Visible light-triggered smart photoreversible color switching systems based on VOx QDs for constructing smart corrosion resistant coatings on AA2024-T3

Abstract

Nanoparticles rich in oxygen vacancies (such as ZnO1-x, SnO2-x, TiO2-x, CeO2-x) are major components of Photoreversible color-switching systems (PCSSs) and are utilized in many applications (ink-free paper printing, secure communication and smart fabrics). Despite this, it has been a challenge to develop smart coatings due to several factors (such as low durability and poor efficiency in charge separation).

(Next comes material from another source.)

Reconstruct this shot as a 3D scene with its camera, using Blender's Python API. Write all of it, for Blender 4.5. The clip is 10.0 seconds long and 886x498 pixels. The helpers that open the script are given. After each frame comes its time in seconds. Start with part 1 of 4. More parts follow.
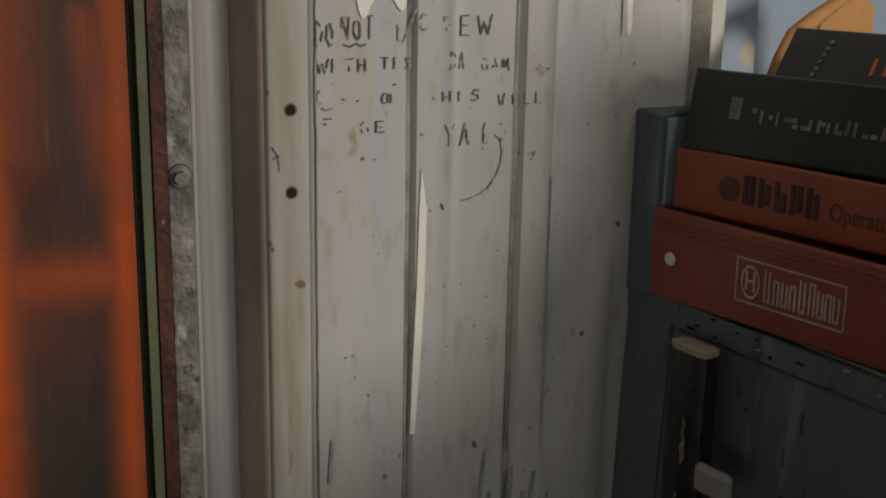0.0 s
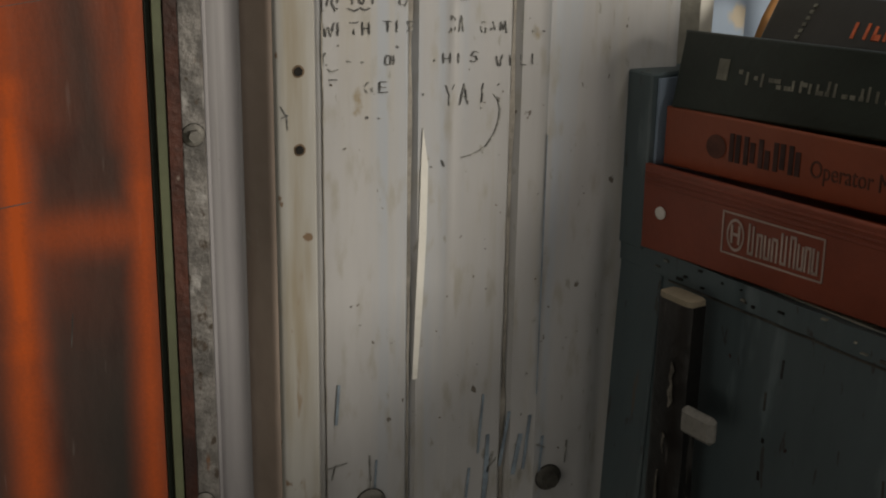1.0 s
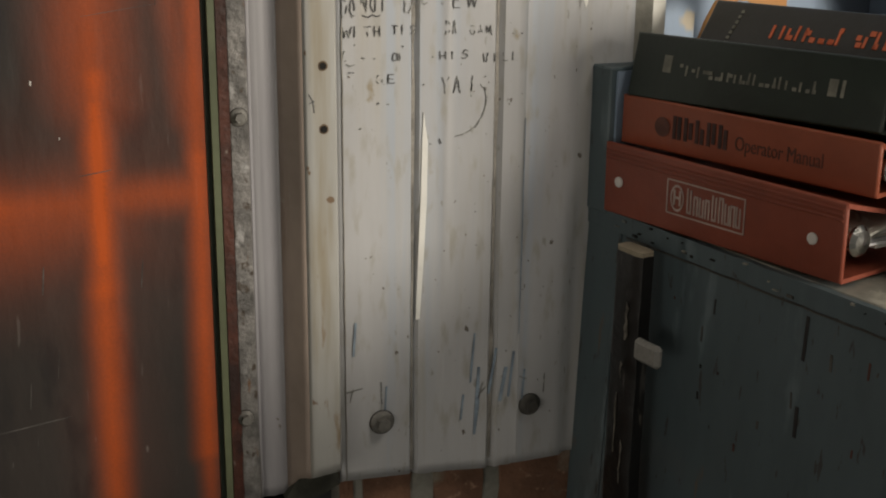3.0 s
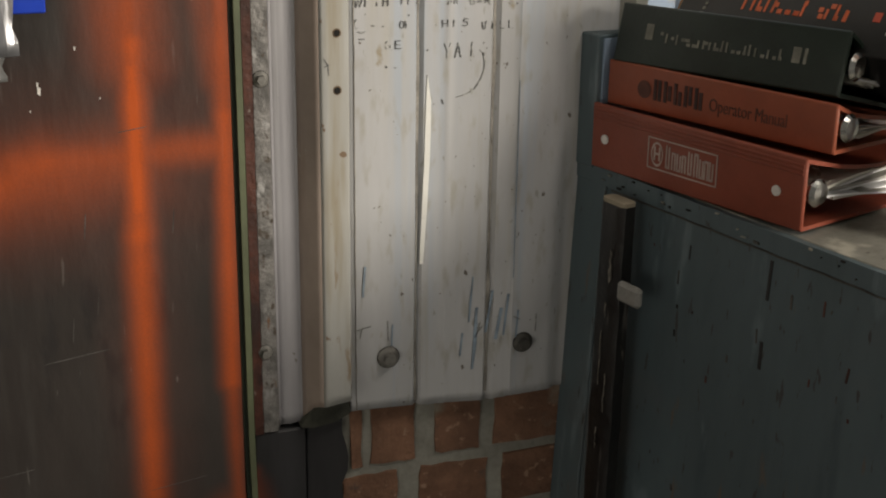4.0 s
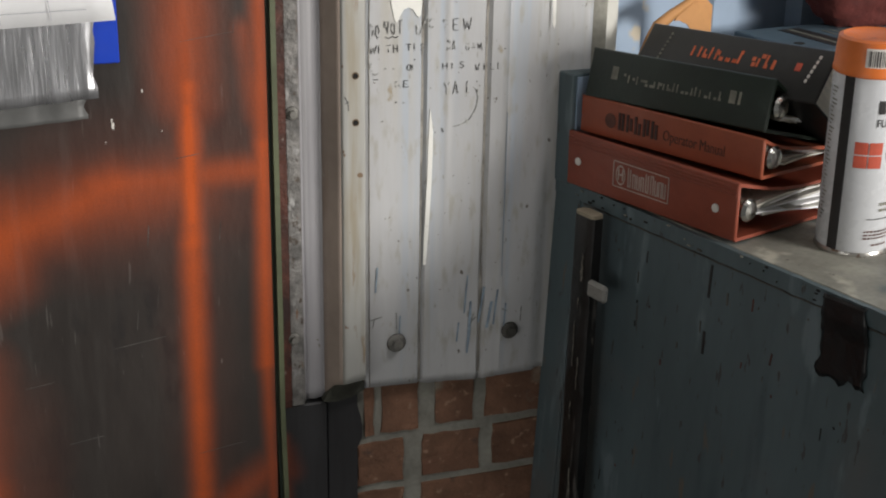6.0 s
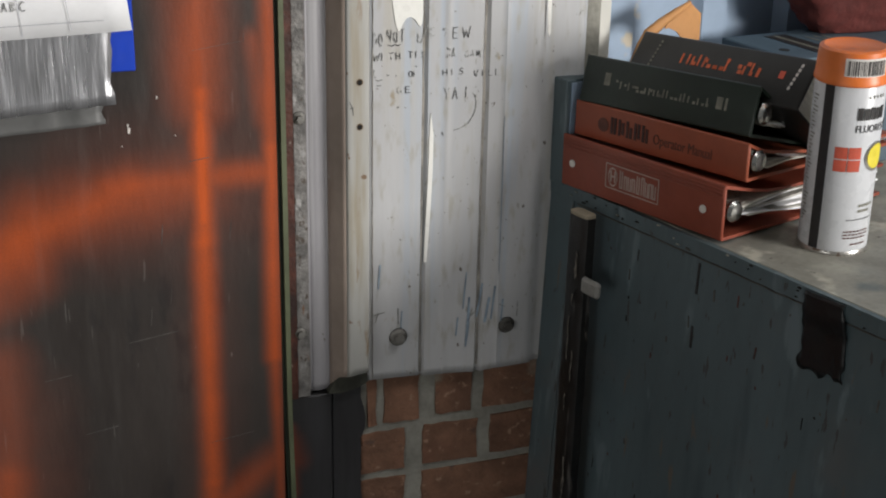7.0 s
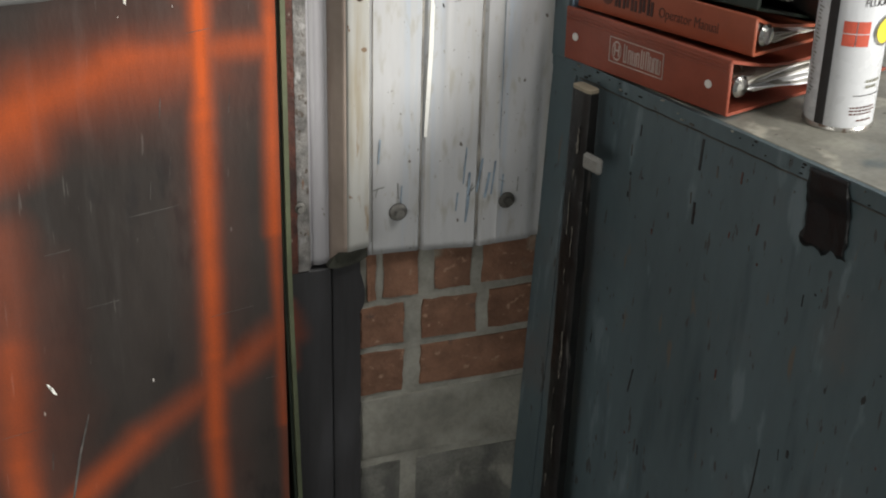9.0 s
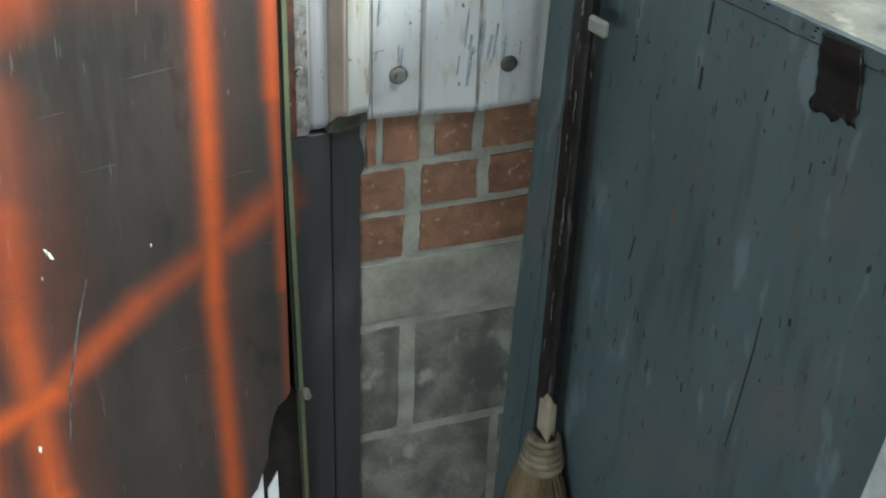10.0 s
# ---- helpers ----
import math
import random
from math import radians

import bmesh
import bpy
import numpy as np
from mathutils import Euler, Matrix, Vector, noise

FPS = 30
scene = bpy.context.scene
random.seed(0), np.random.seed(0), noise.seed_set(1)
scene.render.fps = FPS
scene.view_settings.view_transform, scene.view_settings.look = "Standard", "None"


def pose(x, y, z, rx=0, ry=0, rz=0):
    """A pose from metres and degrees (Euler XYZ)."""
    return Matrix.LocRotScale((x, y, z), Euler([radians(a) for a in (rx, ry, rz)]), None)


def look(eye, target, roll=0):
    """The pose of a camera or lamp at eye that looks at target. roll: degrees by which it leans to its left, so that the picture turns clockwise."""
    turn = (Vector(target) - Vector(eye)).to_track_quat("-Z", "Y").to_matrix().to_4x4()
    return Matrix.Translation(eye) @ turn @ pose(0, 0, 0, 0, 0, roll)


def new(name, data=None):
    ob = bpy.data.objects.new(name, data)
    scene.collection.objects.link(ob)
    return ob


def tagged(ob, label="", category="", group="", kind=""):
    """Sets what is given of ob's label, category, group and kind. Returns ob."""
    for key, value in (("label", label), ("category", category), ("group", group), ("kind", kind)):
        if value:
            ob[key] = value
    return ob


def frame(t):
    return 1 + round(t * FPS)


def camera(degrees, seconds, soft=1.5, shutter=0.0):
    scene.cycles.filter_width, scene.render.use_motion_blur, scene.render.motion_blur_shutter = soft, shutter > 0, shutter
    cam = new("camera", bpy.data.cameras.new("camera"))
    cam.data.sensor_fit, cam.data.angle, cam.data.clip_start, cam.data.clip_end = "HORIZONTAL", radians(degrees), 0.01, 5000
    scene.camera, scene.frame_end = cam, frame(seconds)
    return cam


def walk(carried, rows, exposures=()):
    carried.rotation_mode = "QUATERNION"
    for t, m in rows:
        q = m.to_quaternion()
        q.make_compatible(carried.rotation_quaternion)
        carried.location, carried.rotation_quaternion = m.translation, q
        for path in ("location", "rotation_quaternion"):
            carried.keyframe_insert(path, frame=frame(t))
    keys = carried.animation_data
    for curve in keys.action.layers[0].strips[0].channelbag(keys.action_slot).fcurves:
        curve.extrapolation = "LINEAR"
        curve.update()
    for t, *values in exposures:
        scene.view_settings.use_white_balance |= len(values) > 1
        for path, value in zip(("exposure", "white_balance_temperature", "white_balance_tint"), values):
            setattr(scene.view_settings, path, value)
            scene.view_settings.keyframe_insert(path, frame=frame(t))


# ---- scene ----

To solve these issues, we have synthesized oxygen deficient vanadium oxide (VOx) quantum dots with a size of ∼ 2 nm through solvothermal reaction by using l-ascorbic acid as a reducing agent, resulting in widened photoabsorption spectrum with a band gap of 2.15 eV. Oxygen deficient VOx, methylene blue and acrylic latex (VOx/MB/Ac2403) have been used to design PCSSs coating on AA2024-T3 metal alloy. The redox dyes can be photocatalytically reduced by visible laser light, resulting in remote printing of various designs on the smart coating in ∼ 120 s. When irradiated with blue light, the designs can be erased in ∼ 250 s caused by the VOx self-catalyzed oxidation, leading to high recyclability (more than 40 cycles), efficiency and durability. As a result, reprintable smart coatings offer a viable alternative to regular alloys in meeting the growing demands for security or camouflage.